** START OF RECORDED INFORMATION **
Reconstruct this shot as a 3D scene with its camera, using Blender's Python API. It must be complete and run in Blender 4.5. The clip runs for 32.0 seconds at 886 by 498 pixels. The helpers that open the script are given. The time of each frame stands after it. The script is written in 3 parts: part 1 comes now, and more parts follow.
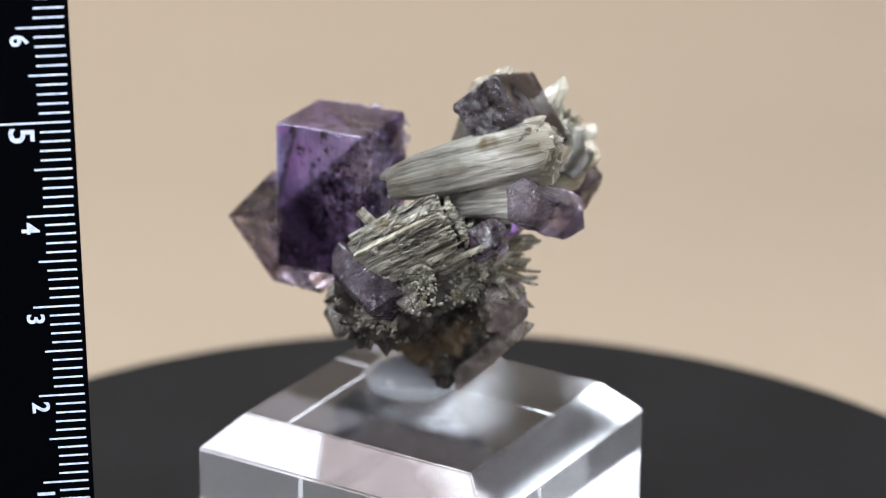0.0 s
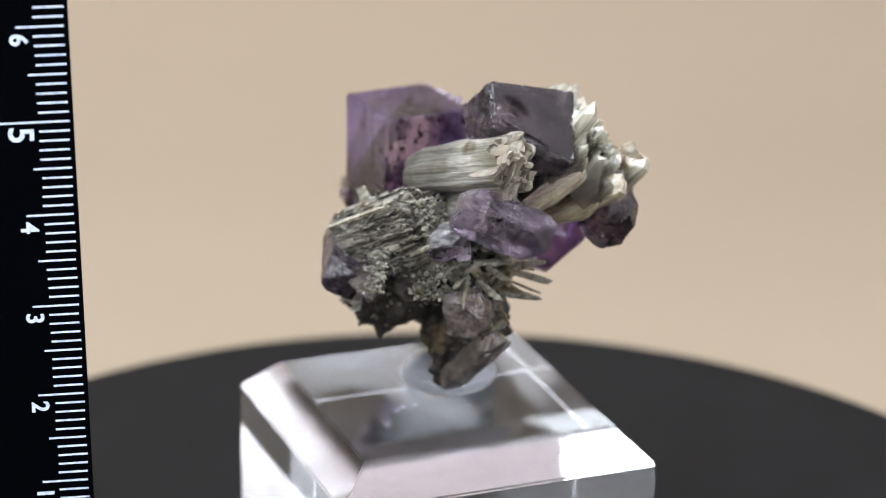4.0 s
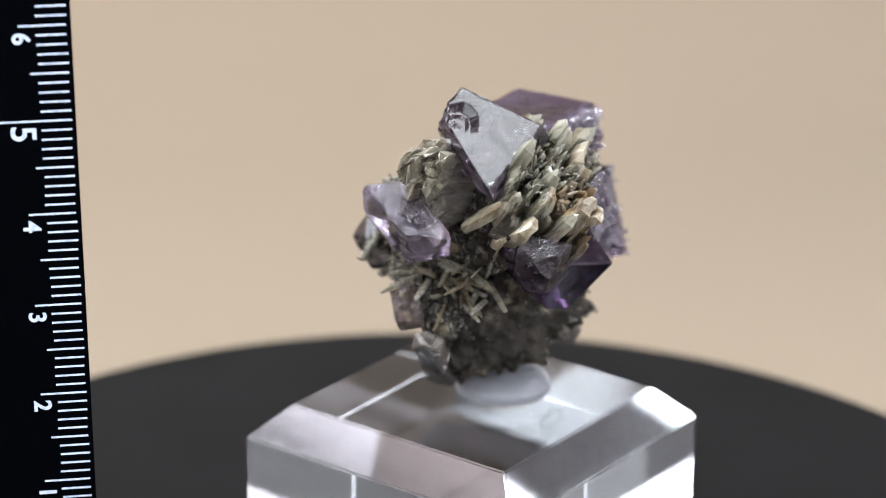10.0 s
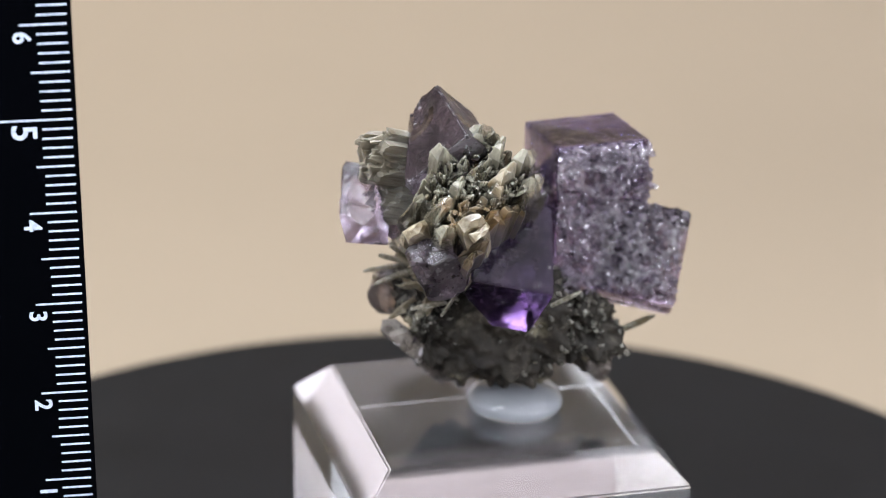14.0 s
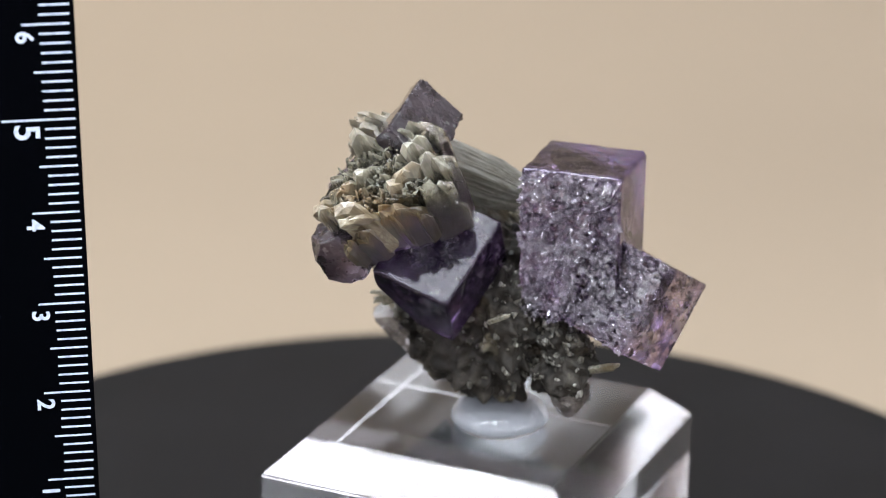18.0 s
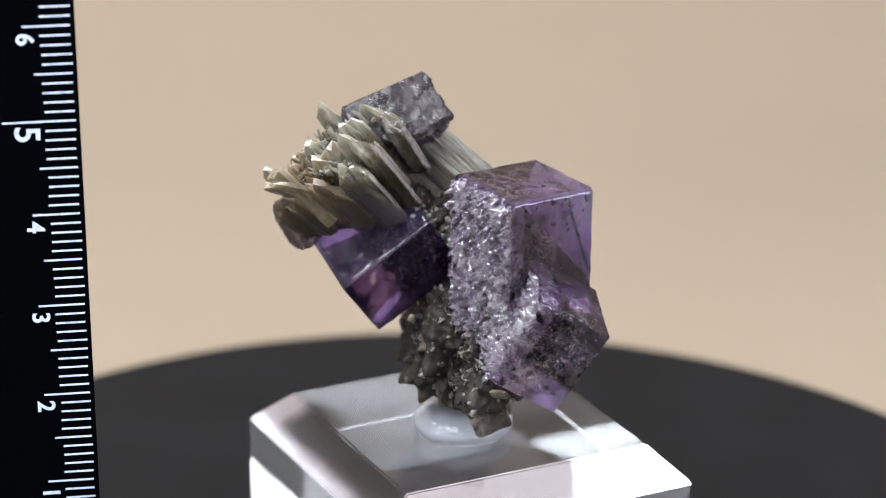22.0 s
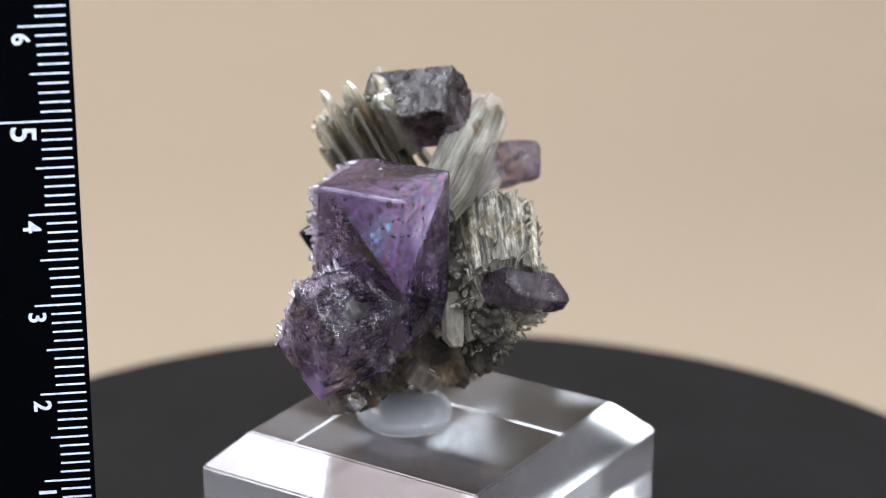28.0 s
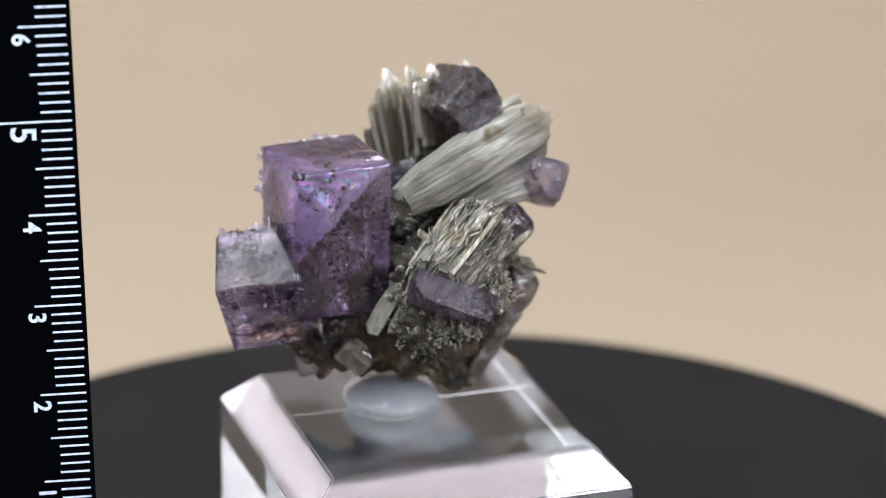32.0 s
** END OF RECORDED INFORMATION **
■ **TASK DESCRIPTION**:
Write out each line of the data exactly; the images should be left out.

■ **RESPONSE BELOW**:
Reconstruct this shot as a 3D scene with its camera, using Blender's Python API. It must be complete and run in Blender 4.5. The clip runs for 32.0 seconds at 886 by 498 pixels. The helpers that open the script are given. The time of each frame stands after it. The script is written in 3 parts: part 1 comes now, and more parts follow.
0.0 s
4.0 s
10.0 s
14.0 s
18.0 s
22.0 s
28.0 s
32.0 s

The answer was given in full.